WHAT YOU WILL DO »
In the listing below, locate the lines bearing the word "that". Copy every one of them.

DATASET SECTION »

-- Begin --

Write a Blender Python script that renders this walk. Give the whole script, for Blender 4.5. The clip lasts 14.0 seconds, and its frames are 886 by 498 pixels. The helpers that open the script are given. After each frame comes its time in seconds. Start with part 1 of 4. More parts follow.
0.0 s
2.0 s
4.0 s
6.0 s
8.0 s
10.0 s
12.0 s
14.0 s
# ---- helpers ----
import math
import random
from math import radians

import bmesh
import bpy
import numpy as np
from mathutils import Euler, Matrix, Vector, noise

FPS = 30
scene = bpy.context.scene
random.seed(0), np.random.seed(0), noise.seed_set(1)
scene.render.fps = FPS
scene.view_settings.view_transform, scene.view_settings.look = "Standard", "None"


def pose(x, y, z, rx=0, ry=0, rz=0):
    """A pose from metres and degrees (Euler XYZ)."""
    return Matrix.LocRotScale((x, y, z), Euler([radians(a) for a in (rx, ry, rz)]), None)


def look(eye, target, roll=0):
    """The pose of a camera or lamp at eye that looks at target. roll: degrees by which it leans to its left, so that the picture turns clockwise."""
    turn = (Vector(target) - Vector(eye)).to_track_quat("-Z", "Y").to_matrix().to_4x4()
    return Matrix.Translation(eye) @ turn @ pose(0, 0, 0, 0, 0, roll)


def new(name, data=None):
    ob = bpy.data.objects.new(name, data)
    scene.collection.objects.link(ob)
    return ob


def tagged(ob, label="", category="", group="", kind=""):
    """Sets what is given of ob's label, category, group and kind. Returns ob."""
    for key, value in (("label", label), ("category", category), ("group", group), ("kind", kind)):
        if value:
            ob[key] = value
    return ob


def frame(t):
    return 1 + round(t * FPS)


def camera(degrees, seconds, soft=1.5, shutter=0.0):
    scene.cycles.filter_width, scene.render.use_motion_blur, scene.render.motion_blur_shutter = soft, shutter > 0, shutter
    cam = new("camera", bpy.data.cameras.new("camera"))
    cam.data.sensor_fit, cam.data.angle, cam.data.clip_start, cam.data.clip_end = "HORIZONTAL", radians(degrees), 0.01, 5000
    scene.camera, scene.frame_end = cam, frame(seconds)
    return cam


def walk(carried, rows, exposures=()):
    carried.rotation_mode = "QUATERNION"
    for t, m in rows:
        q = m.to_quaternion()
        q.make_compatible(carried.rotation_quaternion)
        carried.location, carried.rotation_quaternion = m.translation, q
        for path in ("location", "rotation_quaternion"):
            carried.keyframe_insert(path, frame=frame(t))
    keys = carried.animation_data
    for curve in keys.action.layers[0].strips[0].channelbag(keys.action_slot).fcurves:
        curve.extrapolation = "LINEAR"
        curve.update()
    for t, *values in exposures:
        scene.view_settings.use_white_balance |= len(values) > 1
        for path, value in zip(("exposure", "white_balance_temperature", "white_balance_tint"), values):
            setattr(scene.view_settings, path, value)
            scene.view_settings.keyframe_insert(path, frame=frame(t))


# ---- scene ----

-- End --

RESULT OF THIS TASK »
Write a Blender Python script that renders this walk. Give the whole script, for Blender 4.5. The clip lasts 14.0 seconds, and its frames are 886 by 498 pixels. The helpers that open the script are given. After each frame comes its time in seconds. Start with part 1 of 4. More parts follow.
    """The pose of a camera or lamp at eye that looks at target. roll: degrees by which it leans to its left, so that the picture turns clockwise."""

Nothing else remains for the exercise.